Here's the part that gets darker though. A lot of the people actually running these scams weren't there by choice. They were recruited under false pretenses, promised legitimate work abroad, then had their documents confiscated and were forced into fraud operations under threat of violence. The DOJ's announcement specifically called this out. So dismantling these networks isn't just financial crime enforcement, it's simultaneously a human trafficking investigation. The jurisdictional complexity of pursuing criminal operations embedded in sovereign territory across Southeast Asia makes that $580 million seizure considerably more difficult to achieve than the headline number might suggest.
The strike force itself operates across four federal agencies: Justice Department, FBI, Secret Service, and Treasury. That cross-agency coordination matters because seizures at this scale require simultaneous action across financial intelligence, law enforcement, and prosecution channels. No single agency has the complete toolkit.
The DOJ has committed to pursuing forfeiture proceedings with the explicit goal of returning seized assets to victims. How much of that $580 million actually makes it back will depend on navigating what's typically a lengthy legal process, but having victim restitution as the stated centerpiece rather than an afterthought is a meaningful shift in how these investigations are being framed.
What's worth considering is what that three month result actually signals.

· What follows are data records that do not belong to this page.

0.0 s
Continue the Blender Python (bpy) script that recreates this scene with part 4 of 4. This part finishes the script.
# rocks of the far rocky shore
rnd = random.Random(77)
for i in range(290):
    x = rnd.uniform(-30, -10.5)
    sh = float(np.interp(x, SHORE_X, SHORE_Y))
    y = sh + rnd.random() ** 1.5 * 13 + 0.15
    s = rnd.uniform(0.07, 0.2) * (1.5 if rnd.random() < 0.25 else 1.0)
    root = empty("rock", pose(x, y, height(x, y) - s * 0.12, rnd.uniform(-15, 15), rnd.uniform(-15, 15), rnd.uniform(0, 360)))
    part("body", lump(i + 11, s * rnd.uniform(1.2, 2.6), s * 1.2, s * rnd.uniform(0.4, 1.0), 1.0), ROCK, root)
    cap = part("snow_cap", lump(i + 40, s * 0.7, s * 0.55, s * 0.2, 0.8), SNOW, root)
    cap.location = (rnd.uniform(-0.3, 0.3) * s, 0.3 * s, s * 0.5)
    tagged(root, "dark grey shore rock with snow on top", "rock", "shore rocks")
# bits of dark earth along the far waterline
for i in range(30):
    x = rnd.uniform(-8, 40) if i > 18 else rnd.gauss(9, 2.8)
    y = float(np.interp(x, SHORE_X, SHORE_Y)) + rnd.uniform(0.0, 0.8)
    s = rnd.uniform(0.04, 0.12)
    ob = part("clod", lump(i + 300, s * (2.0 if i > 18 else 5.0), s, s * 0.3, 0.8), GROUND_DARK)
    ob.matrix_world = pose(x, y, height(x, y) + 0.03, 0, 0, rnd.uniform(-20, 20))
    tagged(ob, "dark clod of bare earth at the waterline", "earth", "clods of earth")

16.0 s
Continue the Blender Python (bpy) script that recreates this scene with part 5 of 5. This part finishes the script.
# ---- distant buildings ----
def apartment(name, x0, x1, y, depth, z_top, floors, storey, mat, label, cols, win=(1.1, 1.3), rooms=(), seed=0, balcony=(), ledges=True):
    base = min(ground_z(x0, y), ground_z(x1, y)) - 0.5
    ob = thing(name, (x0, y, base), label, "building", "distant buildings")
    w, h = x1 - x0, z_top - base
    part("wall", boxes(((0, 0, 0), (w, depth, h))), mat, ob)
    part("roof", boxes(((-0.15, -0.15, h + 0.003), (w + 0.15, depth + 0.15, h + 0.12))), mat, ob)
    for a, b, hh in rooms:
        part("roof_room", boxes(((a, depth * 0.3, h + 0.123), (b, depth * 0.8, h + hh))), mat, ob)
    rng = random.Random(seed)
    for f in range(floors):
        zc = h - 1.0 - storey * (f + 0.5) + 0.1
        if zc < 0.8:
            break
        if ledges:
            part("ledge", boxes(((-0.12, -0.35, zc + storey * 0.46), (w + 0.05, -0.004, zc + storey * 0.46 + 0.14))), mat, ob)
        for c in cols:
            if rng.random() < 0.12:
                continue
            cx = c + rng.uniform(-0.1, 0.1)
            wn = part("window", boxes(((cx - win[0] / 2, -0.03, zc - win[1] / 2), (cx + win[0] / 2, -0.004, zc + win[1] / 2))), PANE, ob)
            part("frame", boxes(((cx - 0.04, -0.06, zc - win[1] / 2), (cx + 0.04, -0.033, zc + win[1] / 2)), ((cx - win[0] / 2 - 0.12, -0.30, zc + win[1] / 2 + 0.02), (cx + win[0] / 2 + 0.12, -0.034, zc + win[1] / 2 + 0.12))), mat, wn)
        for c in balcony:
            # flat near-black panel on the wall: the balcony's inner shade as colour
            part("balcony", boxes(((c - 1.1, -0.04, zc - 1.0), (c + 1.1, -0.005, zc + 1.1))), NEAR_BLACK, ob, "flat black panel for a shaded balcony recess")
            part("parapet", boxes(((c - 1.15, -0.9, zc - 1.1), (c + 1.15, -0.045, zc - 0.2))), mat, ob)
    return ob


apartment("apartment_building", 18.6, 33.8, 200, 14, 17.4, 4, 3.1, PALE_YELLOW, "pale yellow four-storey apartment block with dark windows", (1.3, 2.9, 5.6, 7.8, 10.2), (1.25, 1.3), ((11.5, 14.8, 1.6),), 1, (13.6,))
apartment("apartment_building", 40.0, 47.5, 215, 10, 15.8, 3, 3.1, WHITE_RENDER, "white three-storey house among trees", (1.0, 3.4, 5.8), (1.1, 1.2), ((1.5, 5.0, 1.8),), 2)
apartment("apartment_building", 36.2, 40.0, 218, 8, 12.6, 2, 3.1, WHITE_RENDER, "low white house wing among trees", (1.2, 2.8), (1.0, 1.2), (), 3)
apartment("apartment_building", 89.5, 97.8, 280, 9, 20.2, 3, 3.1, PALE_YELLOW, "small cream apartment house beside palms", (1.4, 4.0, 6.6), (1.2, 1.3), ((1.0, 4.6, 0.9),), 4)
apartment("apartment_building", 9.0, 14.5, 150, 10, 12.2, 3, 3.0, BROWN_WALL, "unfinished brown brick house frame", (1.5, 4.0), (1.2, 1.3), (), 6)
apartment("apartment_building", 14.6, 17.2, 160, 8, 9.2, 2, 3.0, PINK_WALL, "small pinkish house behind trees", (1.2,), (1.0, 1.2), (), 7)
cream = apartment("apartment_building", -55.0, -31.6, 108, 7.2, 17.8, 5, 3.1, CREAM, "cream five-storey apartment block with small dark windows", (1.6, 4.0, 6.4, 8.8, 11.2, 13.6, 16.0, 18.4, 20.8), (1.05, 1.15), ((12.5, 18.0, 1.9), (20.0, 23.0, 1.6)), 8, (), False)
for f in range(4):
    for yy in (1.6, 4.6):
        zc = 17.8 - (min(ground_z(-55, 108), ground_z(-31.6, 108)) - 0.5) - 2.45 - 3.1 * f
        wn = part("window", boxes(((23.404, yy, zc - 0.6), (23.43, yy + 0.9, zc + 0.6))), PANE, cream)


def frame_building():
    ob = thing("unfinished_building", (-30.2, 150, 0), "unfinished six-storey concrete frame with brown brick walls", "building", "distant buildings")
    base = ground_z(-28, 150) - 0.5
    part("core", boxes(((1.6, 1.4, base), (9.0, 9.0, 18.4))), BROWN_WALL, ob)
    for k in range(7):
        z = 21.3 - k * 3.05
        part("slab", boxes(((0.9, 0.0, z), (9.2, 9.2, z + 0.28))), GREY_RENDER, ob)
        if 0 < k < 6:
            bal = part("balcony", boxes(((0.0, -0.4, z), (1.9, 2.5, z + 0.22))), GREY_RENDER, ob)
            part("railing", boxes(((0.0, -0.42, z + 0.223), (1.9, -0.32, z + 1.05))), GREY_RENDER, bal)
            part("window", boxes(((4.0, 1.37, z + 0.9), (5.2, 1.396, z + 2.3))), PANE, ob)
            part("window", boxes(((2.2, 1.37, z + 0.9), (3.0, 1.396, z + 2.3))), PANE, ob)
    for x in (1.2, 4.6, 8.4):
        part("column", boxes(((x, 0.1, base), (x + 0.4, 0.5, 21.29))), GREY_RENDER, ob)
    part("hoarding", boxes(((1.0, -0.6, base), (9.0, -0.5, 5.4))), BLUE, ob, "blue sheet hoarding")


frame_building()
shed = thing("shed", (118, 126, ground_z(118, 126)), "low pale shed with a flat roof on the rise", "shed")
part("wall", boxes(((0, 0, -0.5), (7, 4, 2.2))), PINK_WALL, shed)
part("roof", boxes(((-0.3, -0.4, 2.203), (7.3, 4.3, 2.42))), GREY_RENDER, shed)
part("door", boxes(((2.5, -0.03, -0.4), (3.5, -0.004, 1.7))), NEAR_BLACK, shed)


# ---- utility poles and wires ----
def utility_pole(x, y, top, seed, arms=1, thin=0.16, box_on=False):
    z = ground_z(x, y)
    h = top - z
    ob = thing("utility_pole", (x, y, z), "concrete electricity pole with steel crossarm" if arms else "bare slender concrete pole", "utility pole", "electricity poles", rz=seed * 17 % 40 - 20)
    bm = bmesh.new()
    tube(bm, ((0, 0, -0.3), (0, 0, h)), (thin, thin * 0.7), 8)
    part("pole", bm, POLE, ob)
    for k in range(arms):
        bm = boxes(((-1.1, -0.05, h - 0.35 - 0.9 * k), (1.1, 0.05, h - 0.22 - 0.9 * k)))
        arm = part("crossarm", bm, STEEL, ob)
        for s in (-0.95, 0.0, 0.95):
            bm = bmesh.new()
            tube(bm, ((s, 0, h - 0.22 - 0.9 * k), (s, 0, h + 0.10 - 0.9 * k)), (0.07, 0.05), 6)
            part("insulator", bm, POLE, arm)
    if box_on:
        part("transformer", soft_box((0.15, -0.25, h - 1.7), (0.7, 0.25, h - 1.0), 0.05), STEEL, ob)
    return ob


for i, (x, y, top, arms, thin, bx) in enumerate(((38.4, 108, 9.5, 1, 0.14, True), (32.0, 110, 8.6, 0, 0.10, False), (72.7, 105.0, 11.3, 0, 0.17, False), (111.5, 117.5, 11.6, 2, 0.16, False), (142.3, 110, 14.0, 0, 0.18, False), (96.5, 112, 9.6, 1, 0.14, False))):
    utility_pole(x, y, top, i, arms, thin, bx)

Either the strike force inherited intelligence that had already been gathered and was just waiting for the institutional framework to act on it, or they hit the ground running under unusually favorable conditions. Probably both. Either way, the pace is notable. Americans are bleeding $10 billion annually to these networks. Now there's a purpose-built, multi-agency operation specifically designed to target them. The gap between those numbers is still enormous, but for the first time there's a dedicated operation actively working to close it. That's worth monitoring.